Не было вас, и все-таки
Стал день, вытекли сумерки,
Сгорбился вечер и закачалась ночь -
Потому что: время перебирало четки,
Дымилось весной,
И солнце белую мякоть снега грызло золотой киркой.
Анатолий Мариенгоф
Этот город пахнет весной: ранней мартовской весной, капелью после крещенских морозов, тающим снегом на рыжих тротуарах, почти пресной солью Балтийского залива и острой хвоей. Лёгкая, парящая в воздухе морось, то ледяная, колкая, то тепло и ласково окутывающая улицы, испаряясь, оставляет, будто мокрой ладонью провели, следы влаги на щеках прохожих. Весенний дух бегущих ручьёв и звонко гремящих по жести крыш капель и сосулек - такой же звук издают трамваи на перекрестках; талый снег под ногами, лужи и слякоть, - зима никогда не хочет сдаваться без боя; крыши цвета амазонита и бирюзы, баклажаново-гранитные мостовые, парящий в обнимку с облаками белоснежный собор - это всё - Хельсинки. Этот город словно даёт понять, что он - сам по себе, как кошка на морской пристани, словно ненароком оказывающаяся подле рыбаков, - ничей, эфемерный, отражающийся в разлитом дожде на мостовой, - который высохнет, и будто не было никакого города, будто мираж утреннего сна исчез, лишь стоило протереть заспанные глаза. Трамваи звенят на поворотах и пешеходных переходах, будто делятся друг с другом последними новостями, а им вторят колокола Трёх Соборов и несущиеся вдоль тротуаров велосипедисты.
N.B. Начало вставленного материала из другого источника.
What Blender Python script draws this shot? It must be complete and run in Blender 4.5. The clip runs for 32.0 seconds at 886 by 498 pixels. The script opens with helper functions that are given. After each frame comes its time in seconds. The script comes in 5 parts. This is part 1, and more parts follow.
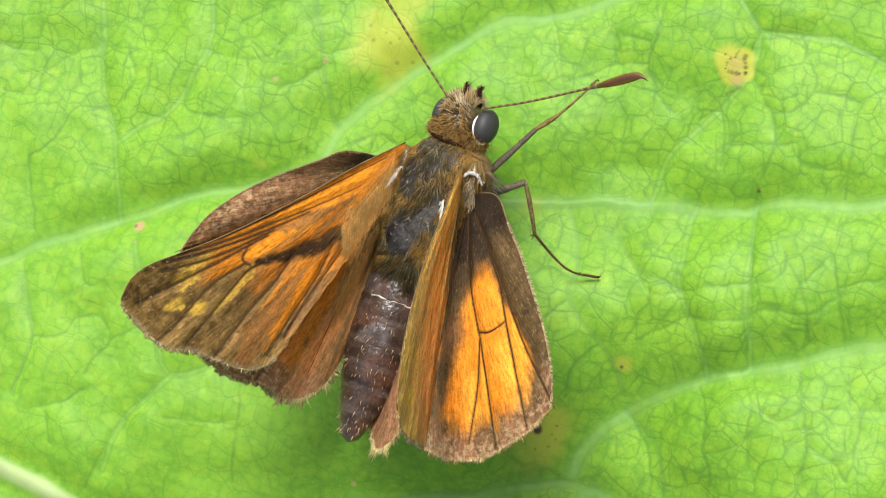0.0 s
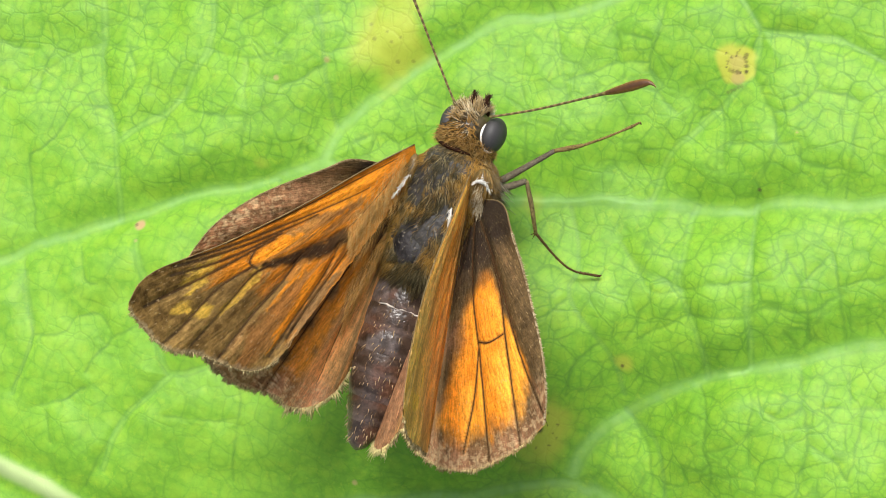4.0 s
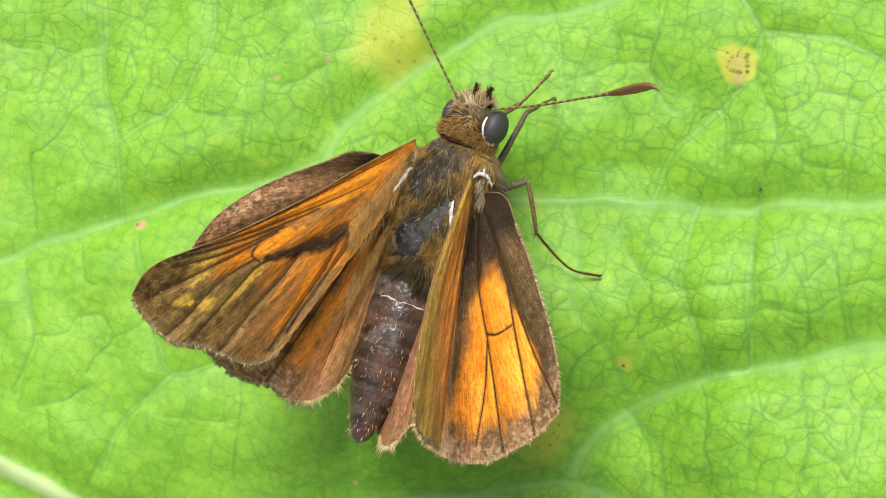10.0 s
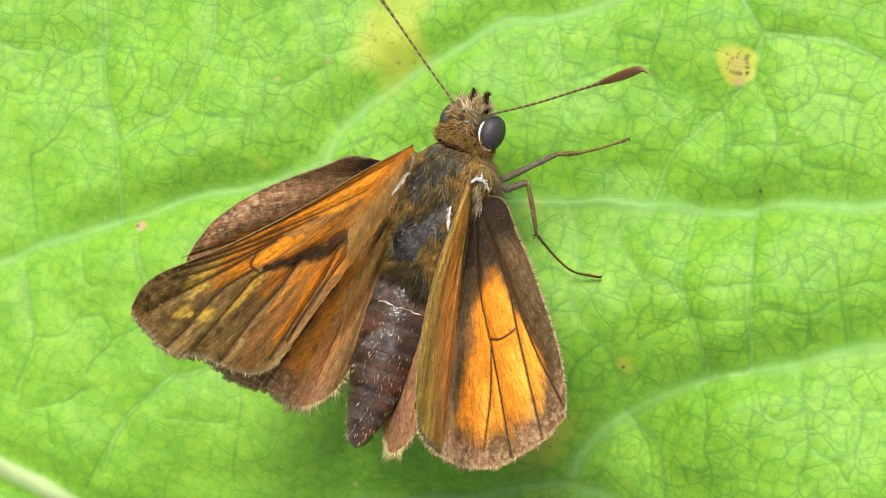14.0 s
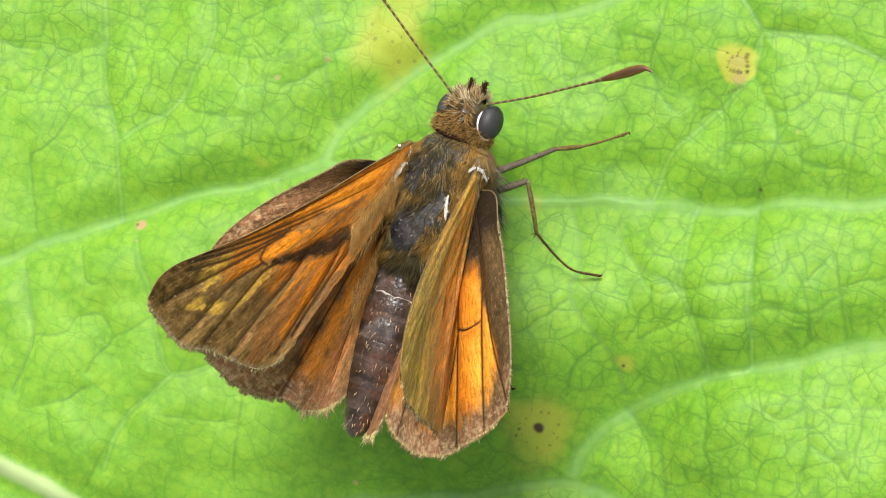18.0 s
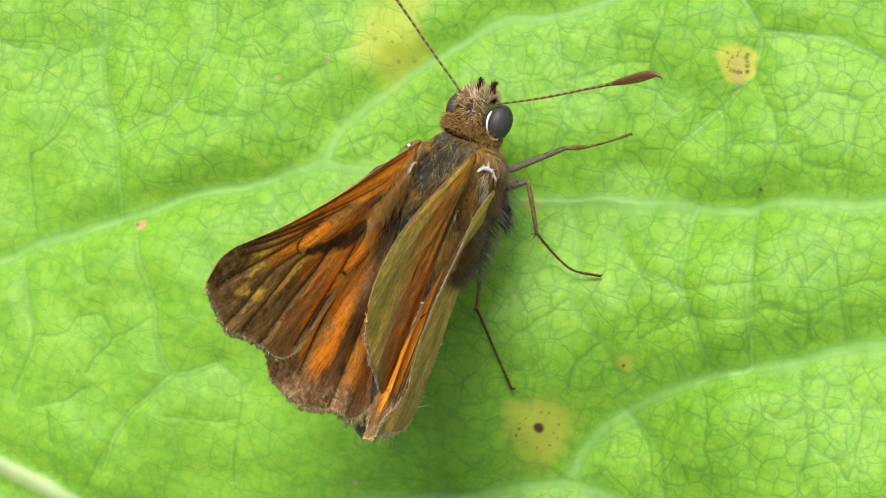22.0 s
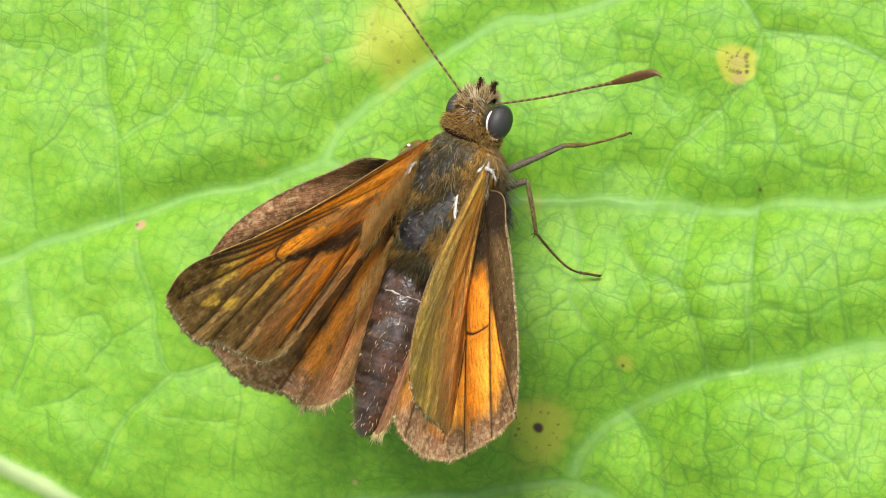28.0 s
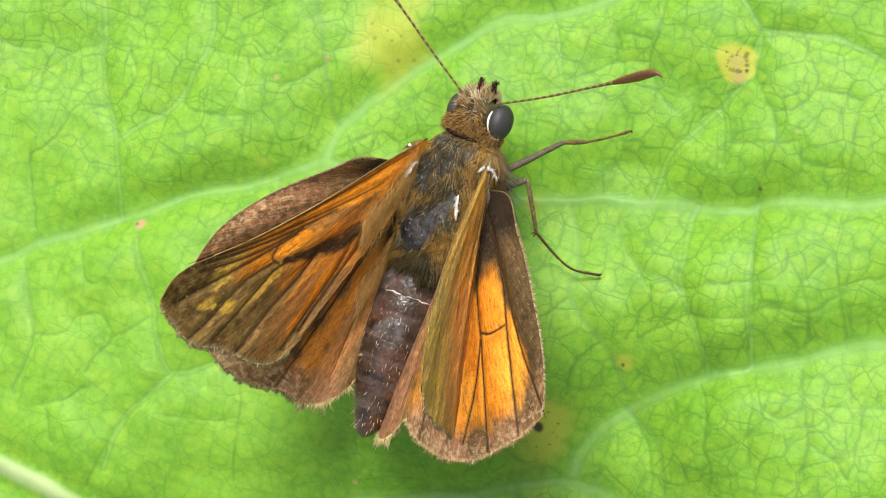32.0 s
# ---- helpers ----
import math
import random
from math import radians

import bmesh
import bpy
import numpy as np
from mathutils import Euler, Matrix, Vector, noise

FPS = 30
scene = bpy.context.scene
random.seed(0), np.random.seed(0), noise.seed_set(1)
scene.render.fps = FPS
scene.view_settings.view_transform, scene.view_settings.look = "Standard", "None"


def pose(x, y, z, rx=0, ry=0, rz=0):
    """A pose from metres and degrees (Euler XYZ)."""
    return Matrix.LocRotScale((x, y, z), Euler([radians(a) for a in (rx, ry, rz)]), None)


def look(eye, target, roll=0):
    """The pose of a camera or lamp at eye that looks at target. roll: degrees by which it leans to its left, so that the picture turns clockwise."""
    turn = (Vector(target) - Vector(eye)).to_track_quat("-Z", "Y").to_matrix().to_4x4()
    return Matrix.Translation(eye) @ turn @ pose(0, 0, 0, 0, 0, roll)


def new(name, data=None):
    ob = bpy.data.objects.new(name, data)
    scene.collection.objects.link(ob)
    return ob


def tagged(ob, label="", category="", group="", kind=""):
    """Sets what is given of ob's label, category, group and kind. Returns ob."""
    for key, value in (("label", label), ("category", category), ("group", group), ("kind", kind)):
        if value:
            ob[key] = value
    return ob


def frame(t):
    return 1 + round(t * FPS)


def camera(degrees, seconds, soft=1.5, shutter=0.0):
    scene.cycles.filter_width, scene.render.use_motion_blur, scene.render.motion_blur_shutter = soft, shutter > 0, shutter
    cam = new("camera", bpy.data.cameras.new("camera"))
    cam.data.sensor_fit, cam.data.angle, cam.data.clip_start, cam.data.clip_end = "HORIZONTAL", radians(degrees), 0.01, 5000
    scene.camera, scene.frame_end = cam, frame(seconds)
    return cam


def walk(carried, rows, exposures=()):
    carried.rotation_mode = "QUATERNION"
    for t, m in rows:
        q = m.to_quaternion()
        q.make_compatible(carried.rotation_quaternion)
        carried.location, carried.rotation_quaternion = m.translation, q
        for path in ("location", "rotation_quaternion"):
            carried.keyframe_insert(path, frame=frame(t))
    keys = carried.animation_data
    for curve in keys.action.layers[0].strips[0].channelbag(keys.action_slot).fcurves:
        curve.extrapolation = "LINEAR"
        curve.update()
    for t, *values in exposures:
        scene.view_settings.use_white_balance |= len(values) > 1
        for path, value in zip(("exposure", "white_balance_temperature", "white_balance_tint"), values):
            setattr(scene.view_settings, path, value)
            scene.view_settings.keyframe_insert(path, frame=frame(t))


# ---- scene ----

Случается, что менталитет Города и его Людей не совпадают, и тогда, страдая и томясь от дисгармонии, город становится унылым, безрадостным, и медленно гаснет под музыку в минорных тонах, меланхолично взирая на тщетные попытки воскрешения, и выжимает, выживает людей из себя, застывая посреди вечности. Хельсинки и его обитатели - как одно целое: люди ли такие, город ли меняет их - уже не понять, что есть следствие, а что - причина, но главное, - это их город, мой город, наш город. Приземистый, но изящный, в меру медлительный, в меру быстрый; вневременной - то сумасшедше модерновый, то навечно застрявший в прошлых веках; фильтрующий через себя мир, собирая свои собственные чётки из отборных жемчужин времени. В глазах людей этого города плещется покой цвета выцветшего на солнце асфальта, хотя кто-то называет это безразличием. На мирных улочках и в многочисленных скверах всегда уютно и тихо, хотя кто-то называет это равнодушием. В запахах и оттенках этого города нет внятности, и его можно бесконечно разбирать на составляющие, а в итоге так и не определить даже пятой части, хотя кто-нибудь вполне мог бы назвать это индифферентностью. Люди в этом городе безмятежно идут-бредут по своим делам, здесь никто не вмешивается в твою жизнь, в твоё личное пространство, хотя, возможно, найдутся и те, кто назовёт это безучастием.
Этот город всех оттенков серого цвета, от свинцовых туч до стального утреннего тумана над водной гладью и крышами, от сизокрылых голубей до грифельных водосточных труб, почти угольными чертёжными линиями выделяющихся на стенах пастельных колеров, от антрацитовых крыльев чаек до конспирирующихся средь домов елей цвета фельдграу. Здесь такой покой, что, кажется, в этом городе вечное утро, самая ранняя рань, когда в медлительно тающих сумерках дворники метут тротуары, и разносится еще не испорченный бензином запах булочек с корицей и пахучего кофе, варящегося в тысячах кофеварок. Здесь вешние нарциссы желтеют вместо солнца, которого так мало, а ели и сосны - прямо в городе - прямо посреди улиц и площадей - круглый год дают ощущение лесной свежести. Или это, всё-таки, запах Балтийского залива - пресного, как финская еда, холодного, как здешние зимы, мягкого и тусклого, как тёплый старый пуховый платок, укутывающего город, смывающего талую грязь? Бело-шафранные стены, кирпично-черепичные крыши и, вдруг, - аквамариновые купола и шпили, и трубы-башенки, и чердаки с чёрными иллюминаторами окон, - как напоминание о пронзительно темнеющем море - этот город любит удивлять чем-то необычным среди предсказуемых сюжетов. И я люблю его за эти маленькие мистерии среди тусклой обыденности.